* _WRITTEN REQUEST_
Leave the pictures out and quote every line from the start of the listing to the line with "scene.render.fps = FPS", inclusive.
- - -
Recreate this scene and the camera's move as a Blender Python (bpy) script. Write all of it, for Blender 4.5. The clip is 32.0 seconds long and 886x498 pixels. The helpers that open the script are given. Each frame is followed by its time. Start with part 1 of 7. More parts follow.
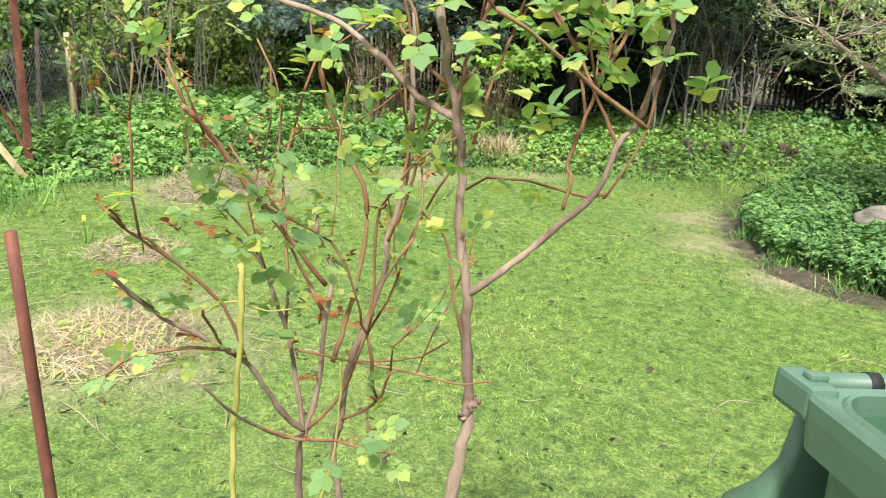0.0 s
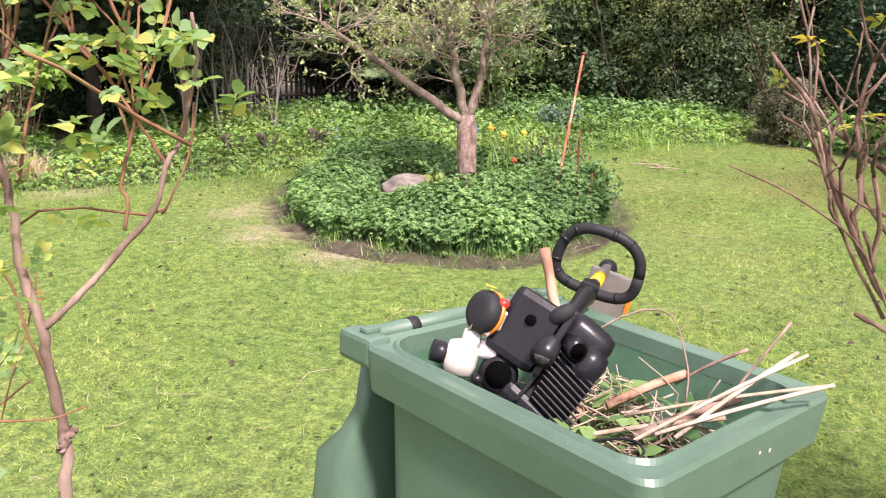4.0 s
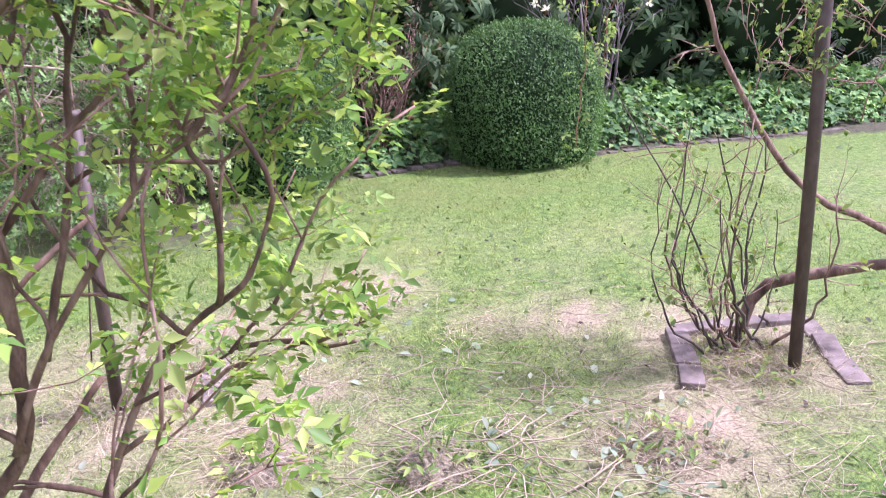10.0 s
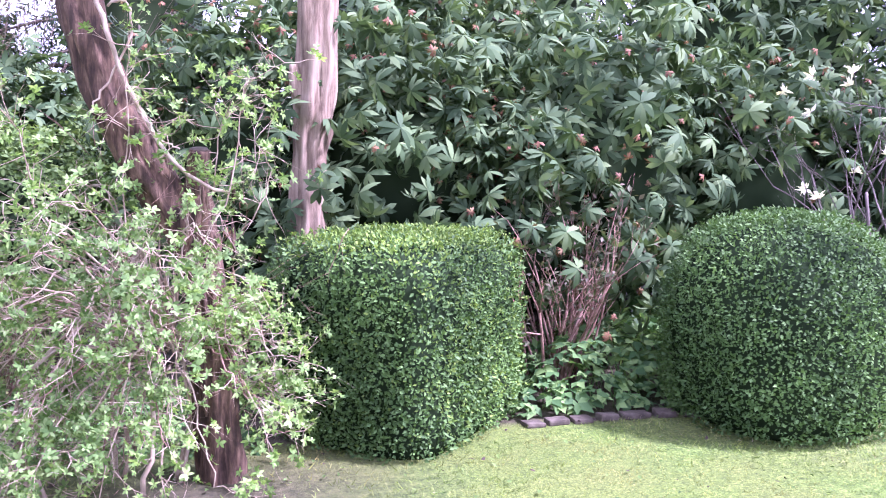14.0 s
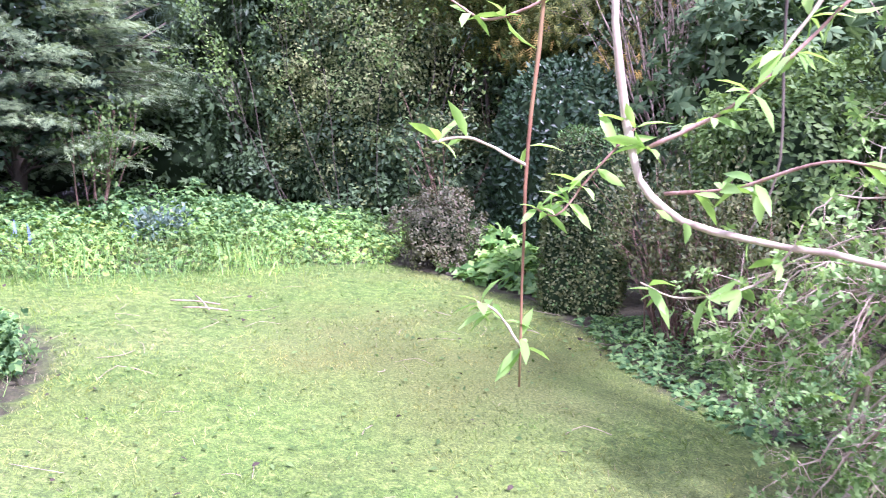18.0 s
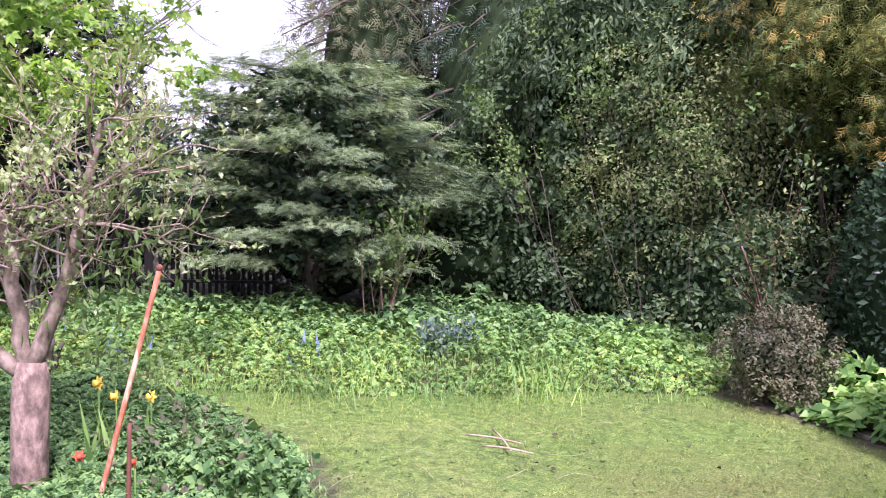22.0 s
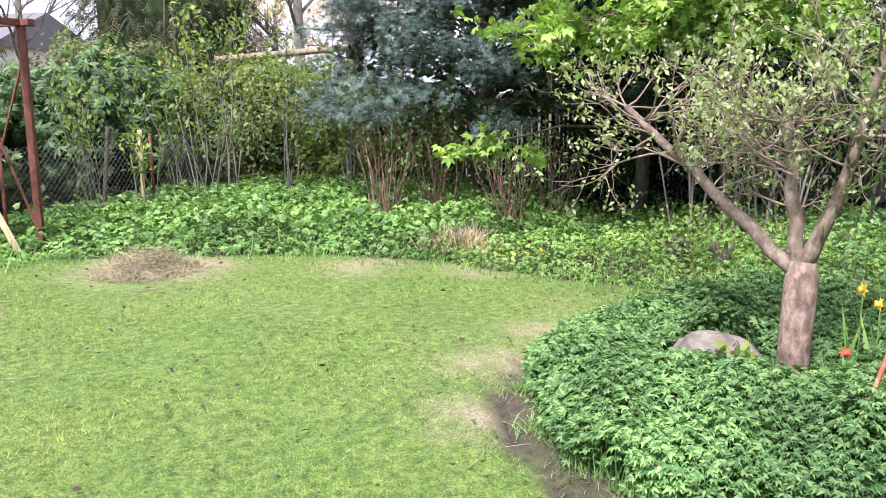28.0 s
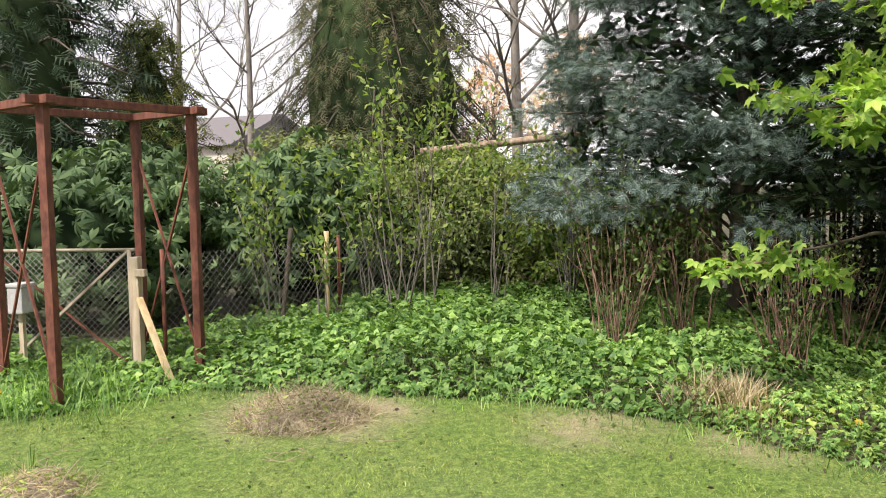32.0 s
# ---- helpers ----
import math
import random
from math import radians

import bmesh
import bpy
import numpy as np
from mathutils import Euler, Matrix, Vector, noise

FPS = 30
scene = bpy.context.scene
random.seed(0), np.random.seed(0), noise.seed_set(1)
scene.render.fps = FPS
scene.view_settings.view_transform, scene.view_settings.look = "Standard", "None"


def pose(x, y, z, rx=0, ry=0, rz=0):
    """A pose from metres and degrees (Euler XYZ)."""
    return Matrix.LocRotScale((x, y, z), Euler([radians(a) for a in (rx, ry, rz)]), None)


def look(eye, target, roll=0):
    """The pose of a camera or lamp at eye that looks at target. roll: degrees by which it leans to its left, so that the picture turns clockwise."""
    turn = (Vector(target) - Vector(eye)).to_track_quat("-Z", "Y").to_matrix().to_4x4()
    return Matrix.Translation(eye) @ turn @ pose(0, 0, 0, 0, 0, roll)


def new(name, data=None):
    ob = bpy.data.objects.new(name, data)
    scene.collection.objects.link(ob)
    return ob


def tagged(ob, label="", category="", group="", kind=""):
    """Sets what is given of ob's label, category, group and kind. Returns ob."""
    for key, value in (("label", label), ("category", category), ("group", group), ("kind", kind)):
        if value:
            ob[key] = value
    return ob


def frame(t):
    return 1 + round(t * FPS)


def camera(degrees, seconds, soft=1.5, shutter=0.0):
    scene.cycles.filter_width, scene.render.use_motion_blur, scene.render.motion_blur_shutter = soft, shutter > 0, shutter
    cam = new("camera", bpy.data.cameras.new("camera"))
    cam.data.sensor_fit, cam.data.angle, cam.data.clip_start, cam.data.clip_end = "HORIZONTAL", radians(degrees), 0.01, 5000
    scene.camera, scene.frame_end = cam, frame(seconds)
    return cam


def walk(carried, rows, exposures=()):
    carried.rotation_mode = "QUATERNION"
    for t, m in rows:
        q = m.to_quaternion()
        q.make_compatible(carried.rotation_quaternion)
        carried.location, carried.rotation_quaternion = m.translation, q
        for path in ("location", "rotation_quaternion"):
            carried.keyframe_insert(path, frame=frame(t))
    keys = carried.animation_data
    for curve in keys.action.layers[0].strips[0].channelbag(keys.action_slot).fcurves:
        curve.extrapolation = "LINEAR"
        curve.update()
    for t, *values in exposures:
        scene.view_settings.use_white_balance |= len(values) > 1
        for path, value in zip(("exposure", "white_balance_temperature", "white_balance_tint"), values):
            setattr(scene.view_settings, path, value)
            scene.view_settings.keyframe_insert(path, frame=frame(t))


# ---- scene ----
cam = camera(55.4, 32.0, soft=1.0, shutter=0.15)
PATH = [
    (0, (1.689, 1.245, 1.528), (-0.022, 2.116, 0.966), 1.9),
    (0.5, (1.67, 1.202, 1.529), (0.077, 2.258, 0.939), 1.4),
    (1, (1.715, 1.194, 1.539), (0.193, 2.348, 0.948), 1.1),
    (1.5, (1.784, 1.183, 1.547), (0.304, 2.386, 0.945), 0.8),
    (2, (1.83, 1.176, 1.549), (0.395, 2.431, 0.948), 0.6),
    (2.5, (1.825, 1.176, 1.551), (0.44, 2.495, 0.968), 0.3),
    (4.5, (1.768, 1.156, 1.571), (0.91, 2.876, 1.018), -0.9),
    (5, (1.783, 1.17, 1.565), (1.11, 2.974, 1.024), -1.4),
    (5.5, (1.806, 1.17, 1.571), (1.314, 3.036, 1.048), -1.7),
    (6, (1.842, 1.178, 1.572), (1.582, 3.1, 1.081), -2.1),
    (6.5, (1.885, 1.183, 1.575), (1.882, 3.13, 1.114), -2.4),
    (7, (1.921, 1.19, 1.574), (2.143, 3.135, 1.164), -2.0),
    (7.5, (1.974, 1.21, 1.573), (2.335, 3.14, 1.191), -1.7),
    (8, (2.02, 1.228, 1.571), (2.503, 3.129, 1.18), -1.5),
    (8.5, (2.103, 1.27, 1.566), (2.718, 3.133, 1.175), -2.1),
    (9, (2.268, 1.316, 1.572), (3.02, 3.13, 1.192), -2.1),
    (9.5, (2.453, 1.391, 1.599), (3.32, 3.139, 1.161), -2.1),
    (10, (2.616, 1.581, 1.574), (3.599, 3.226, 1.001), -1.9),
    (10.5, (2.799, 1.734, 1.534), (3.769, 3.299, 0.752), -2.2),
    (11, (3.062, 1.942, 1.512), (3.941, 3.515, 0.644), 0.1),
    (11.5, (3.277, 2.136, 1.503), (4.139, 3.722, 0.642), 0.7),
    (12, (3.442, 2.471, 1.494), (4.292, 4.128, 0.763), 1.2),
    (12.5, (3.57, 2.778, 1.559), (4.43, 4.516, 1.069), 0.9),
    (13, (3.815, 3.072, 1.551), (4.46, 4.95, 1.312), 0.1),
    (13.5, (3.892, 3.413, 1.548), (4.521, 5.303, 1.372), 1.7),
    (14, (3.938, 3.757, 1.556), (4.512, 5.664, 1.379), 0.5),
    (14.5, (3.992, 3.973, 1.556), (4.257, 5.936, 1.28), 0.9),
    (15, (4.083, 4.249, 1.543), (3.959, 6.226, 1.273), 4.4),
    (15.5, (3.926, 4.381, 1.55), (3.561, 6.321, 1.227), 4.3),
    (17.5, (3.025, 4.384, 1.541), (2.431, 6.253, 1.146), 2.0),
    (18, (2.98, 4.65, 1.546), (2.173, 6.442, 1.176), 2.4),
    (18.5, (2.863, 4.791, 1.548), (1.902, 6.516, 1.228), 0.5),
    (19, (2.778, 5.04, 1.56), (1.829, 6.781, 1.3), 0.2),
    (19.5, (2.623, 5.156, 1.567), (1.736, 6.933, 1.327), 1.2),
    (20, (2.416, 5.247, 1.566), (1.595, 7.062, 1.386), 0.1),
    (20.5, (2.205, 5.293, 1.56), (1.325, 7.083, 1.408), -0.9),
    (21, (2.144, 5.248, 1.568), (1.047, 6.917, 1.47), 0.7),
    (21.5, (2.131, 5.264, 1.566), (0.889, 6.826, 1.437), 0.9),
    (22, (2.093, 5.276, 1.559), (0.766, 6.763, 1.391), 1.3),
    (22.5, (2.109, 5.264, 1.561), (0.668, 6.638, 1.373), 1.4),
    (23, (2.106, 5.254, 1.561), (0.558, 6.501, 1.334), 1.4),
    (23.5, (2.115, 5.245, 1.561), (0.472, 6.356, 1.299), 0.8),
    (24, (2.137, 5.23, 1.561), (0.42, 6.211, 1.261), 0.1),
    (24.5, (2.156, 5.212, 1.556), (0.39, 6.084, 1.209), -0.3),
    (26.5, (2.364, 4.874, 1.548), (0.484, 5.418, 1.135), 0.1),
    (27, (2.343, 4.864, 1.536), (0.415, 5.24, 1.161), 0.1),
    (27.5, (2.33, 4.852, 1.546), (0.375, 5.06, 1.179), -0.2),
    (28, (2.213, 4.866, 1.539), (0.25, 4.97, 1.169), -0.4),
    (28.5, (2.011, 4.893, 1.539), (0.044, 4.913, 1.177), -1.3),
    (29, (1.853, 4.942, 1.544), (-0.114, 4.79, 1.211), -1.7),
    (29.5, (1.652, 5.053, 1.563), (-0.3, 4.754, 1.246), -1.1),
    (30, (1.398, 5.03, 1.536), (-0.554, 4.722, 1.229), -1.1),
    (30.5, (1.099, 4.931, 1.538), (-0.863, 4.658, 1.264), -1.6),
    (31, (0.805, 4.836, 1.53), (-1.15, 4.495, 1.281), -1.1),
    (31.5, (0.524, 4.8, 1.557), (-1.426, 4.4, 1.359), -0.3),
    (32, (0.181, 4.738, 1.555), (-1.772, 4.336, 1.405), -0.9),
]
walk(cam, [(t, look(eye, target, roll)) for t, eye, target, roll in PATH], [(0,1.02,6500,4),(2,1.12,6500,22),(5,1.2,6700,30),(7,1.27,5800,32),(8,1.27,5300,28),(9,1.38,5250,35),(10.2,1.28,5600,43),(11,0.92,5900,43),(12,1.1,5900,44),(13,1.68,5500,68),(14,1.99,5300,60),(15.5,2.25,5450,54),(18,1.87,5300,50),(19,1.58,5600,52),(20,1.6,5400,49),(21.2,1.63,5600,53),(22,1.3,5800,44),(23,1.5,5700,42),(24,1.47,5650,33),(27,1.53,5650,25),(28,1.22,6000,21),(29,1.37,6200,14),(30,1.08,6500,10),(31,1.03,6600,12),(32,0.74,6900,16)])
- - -
* _CORRECT RESULT_
Recreate this scene and the camera's move as a Blender Python (bpy) script. Write all of it, for Blender 4.5. The clip is 32.0 seconds long and 886x498 pixels. The helpers that open the script are given. Each frame is followed by its time. Start with part 1 of 7. More parts follow.
0.0 s
4.0 s
10.0 s
14.0 s
18.0 s
22.0 s
28.0 s
32.0 s
# ---- helpers ----
import math
import random
from math import radians

import bmesh
import bpy
import numpy as np
from mathutils import Euler, Matrix, Vector, noise

FPS = 30
scene = bpy.context.scene
random.seed(0), np.random.seed(0), noise.seed_set(1)
scene.render.fps = FPS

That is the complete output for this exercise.